◆ Data section
★ ★ ★ ★
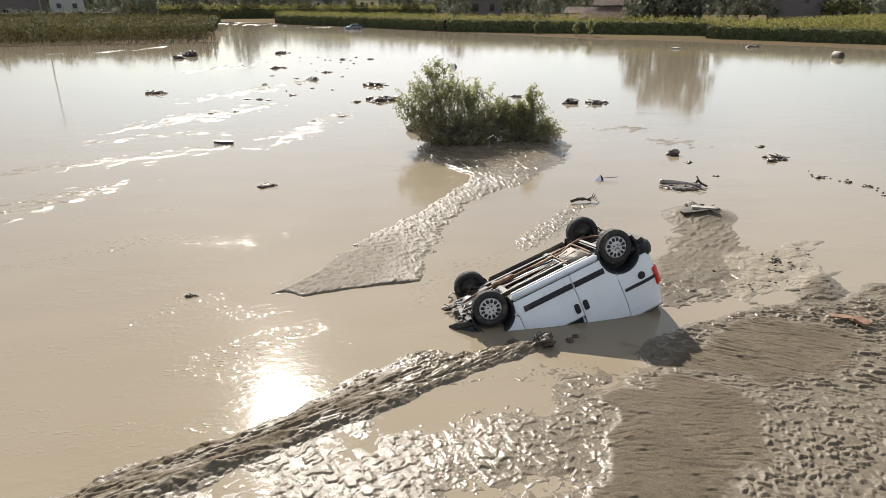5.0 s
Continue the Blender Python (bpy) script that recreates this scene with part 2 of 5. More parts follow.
def water_material():
    """Still floodwater, thick with silt: a matt beige body under a thin glossy skin with faint swell and ripples."""
    m = bpy.data.materials.new("floodwater")
    m.use_nodes = True
    nt = m.node_tree
    b = nt.nodes["Principled BSDF"]
    link = nt.links.new
    tc = nt.nodes.new("ShaderNodeTexCoord")

    def tex(s, detail=3.0, stretch=(1, 1, 1), turn=0.0, rough=0.5):
        mp = nt.nodes.new("ShaderNodeMapping")
        mp.inputs["Scale"].default_value = stretch
        mp.inputs["Rotation"].default_value = (0, 0, radians(turn))
        link(tc.outputs["Object"], mp.inputs["Vector"])
        n = node(nt, "ShaderNodeTexNoise", Scale=s, Detail=detail, Roughness=rough)
        link(mp.outputs[0], n.inputs["Vector"])
        return n.outputs["Fac"]

    mixn = nt.nodes.new("ShaderNodeMix")
    mixn.data_type = "RGBA"
    mixn.inputs["A"].default_value, mixn.inputs["B"].default_value = (*WATER_A, 1), (*WATER_B, 1)
    link(tex(0.35, 5.0, (1, 2, 1), 20), mixn.inputs["Factor"])
    link(mixn.outputs["Result"], b.inputs["Base Color"])
    b.inputs["Roughness"].default_value = WATER_ROUGH
    b.inputs["IOR"].default_value = 1.33
    patch = node(nt, "ShaderNodeMapRange")
    for k, x in (("From Min", 0.52), ("From Max", 0.62), ("To Min", 0.1), ("To Max", 1.3)):
        patch.inputs[k].default_value = x
    link(tex(0.6, 4.0, (0.7, 1.2, 1), 25, 0.6), patch.inputs["Value"])
    ripple = nt.nodes.new("ShaderNodeMath")
    ripple.operation = "MULTIPLY"
    xyz = nt.nodes.new("ShaderNodeSeparateXYZ")
    link(tc.outputs["Object"], xyz.inputs[0])
    west, south = nt.nodes.new("ShaderNodeMapRange"), nt.nodes.new("ShaderNodeMapRange")   # the current still runs on the west side
    for n, axis, a, z in ((west, "X", 4.0, -3.5), (south, "Y", 46.0, 16.0)):
        n.inputs["From Min"].default_value, n.inputs["From Max"].default_value = a, z
        link(xyz.outputs[axis], n.inputs["Value"])
    run = nt.nodes.new("ShaderNodeMath")
    run.operation = "MULTIPLY"
    link(west.outputs["Result"], run.inputs[0])
    link(south.outputs["Result"], run.inputs[1])
    most = nt.nodes.new("ShaderNodeMath")
    most.operation = "MULTIPLY_ADD"
    most.inputs[1].default_value = 0.45
    calm = nt.nodes.new("ShaderNodeMath")
    calm.operation = "MULTIPLY"
    link(patch.outputs["Result"], calm.inputs[0])
    link(south.outputs["Result"], calm.inputs[1])
    link(run.outputs[0], most.inputs[0])
    link(calm.outputs[0], most.inputs[2])
    both = nt.nodes.new("ShaderNodeMath")
    both.operation = "MULTIPLY_ADD"
    both.inputs[1].default_value = 0.35
    link(tex(17.0, 2.0, (0.8, 1.3, 1), 20), both.inputs[0])
    link(tex(6.5, 2.0, (0.8, 1.3, 1), -12), both.inputs[2])
    link(both.outputs[0], ripple.inputs[0])
    link(most.outputs[0], ripple.inputs[1])
    b1 = node(nt, "ShaderNodeBump", Strength=1.0, Distance=0.0032)
    link(ripple.outputs[0], b1.inputs["Height"])
    chop = nt.nodes.new("ShaderNodeAttribute")            # riffles where the water runs thin
    chop.attribute_name = "chop"
    spark = nt.nodes.new("ShaderNodeMath")
    spark.operation = "MULTIPLY"
    link(chop.outputs["Fac"], spark.inputs[0])
    peak = node(nt, "ShaderNodeMapRange")
    peak.inputs["From Min"].default_value, peak.inputs["From Max"].default_value = 0.57, 0.75
    link(tex(9.0, 2.0, (0.8, 1.5, 1), 24, 0.5), peak.inputs["Value"])
    link(peak.outputs["Result"], spark.inputs[1])
    b3 = node(nt, "ShaderNodeBump", Strength=1.0, Distance=0.012)
    link(spark.outputs[0], b3.inputs["Height"])
    link(b1.outputs["Normal"], b3.inputs["Normal"])
    b2 = node(nt, "ShaderNodeBump", Strength=1.0, Distance=0.0016)
    link(tex(0.8, 2.0, (0.7, 1.5, 1), 8), b2.inputs["Height"])
    link(b3.outputs["Normal"], b2.inputs["Normal"])
    link(b2.outputs["Normal"], b.inputs["Normal"])
    return m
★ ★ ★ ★
◆ Exercise
Print the complete listing exactly as it stands, without its pictures.

◆ Correct response
5.0 s
Continue the Blender Python (bpy) script that recreates this scene with part 2 of 5. More parts follow.
def water_material():
    """Still floodwater, thick with silt: a matt beige body under a thin glossy skin with faint swell and ripples."""
    m = bpy.data.materials.new("floodwater")
    m.use_nodes = True
    nt = m.node_tree
    b = nt.nodes["Principled BSDF"]
    link = nt.links.new
    tc = nt.nodes.new("ShaderNodeTexCoord")

    def tex(s, detail=3.0, stretch=(1, 1, 1), turn=0.0, rough=0.5):
        mp = nt.nodes.new("ShaderNodeMapping")
        mp.inputs["Scale"].default_value = stretch
        mp.inputs["Rotation"].default_value = (0, 0, radians(turn))
        link(tc.outputs["Object"], mp.inputs["Vector"])
        n = node(nt, "ShaderNodeTexNoise", Scale=s, Detail=detail, Roughness=rough)
        link(mp.outputs[0], n.inputs["Vector"])
        return n.outputs["Fac"]

    mixn = nt.nodes.new("ShaderNodeMix")
    mixn.data_type = "RGBA"
    mixn.inputs["A"].default_value, mixn.inputs["B"].default_value = (*WATER_A, 1), (*WATER_B, 1)
    link(tex(0.35, 5.0, (1, 2, 1), 20), mixn.inputs["Factor"])
    link(mixn.outputs["Result"], b.inputs["Base Color"])
    b.inputs["Roughness"].default_value = WATER_ROUGH
    b.inputs["IOR"].default_value = 1.33
    patch = node(nt, "ShaderNodeMapRange")
    for k, x in (("From Min", 0.52), ("From Max", 0.62), ("To Min", 0.1), ("To Max", 1.3)):
        patch.inputs[k].default_value = x
    link(tex(0.6, 4.0, (0.7, 1.2, 1), 25, 0.6), patch.inputs["Value"])
    ripple = nt.nodes.new("ShaderNodeMath")
    ripple.operation = "MULTIPLY"
    xyz = nt.nodes.new("ShaderNodeSeparateXYZ")
    link(tc.outputs["Object"], xyz.inputs[0])
    west, south = nt.nodes.new("ShaderNodeMapRange"), nt.nodes.new("ShaderNodeMapRange")   # the current still runs on the west side
    for n, axis, a, z in ((west, "X", 4.0, -3.5), (south, "Y", 46.0, 16.0)):
        n.inputs["From Min"].default_value, n.inputs["From Max"].default_value = a, z
        link(xyz.outputs[axis], n.inputs["Value"])
    run = nt.nodes.new("ShaderNodeMath")
    run.operation = "MULTIPLY"
    link(west.outputs["Result"], run.inputs[0])
    link(south.outputs["Result"], run.inputs[1])
    most = nt.nodes.new("ShaderNodeMath")
    most.operation = "MULTIPLY_ADD"
    most.inputs[1].default_value = 0.45
    calm = nt.nodes.new("ShaderNodeMath")
    calm.operation = "MULTIPLY"
    link(patch.outputs["Result"], calm.inputs[0])
    link(south.outputs["Result"], calm.inputs[1])
    link(run.outputs[0], most.inputs[0])
    link(calm.outputs[0], most.inputs[2])
    both = nt.nodes.new("ShaderNodeMath")
    both.operation = "MULTIPLY_ADD"
    both.inputs[1].default_value = 0.35
    link(tex(17.0, 2.0, (0.8, 1.3, 1), 20), both.inputs[0])
    link(tex(6.5, 2.0, (0.8, 1.3, 1), -12), both.inputs[2])
    link(both.outputs[0], ripple.inputs[0])
    link(most.outputs[0], ripple.inputs[1])
    b1 = node(nt, "ShaderNodeBump", Strength=1.0, Distance=0.0032)
    link(ripple.outputs[0], b1.inputs["Height"])
    chop = nt.nodes.new("ShaderNodeAttribute")            # riffles where the water runs thin
    chop.attribute_name = "chop"
    spark = nt.nodes.new("ShaderNodeMath")
    spark.operation = "MULTIPLY"
    link(chop.outputs["Fac"], spark.inputs[0])
    peak = node(nt, "ShaderNodeMapRange")
    peak.inputs["From Min"].default_value, peak.inputs["From Max"].default_value = 0.57, 0.75
    link(tex(9.0, 2.0, (0.8, 1.5, 1), 24, 0.5), peak.inputs["Value"])
    link(peak.outputs["Result"], spark.inputs[1])
    b3 = node(nt, "ShaderNodeBump", Strength=1.0, Distance=0.012)
    link(spark.outputs[0], b3.inputs["Height"])
    link(b1.outputs["Normal"], b3.inputs["Normal"])
    b2 = node(nt, "ShaderNodeBump", Strength=1.0, Distance=0.0016)
    link(tex(0.8, 2.0, (0.7, 1.5, 1), 8), b2.inputs["Height"])
    link(b3.outputs["Normal"], b2.inputs["Normal"])
    link(b2.outputs["Normal"], b.inputs["Normal"])
    return m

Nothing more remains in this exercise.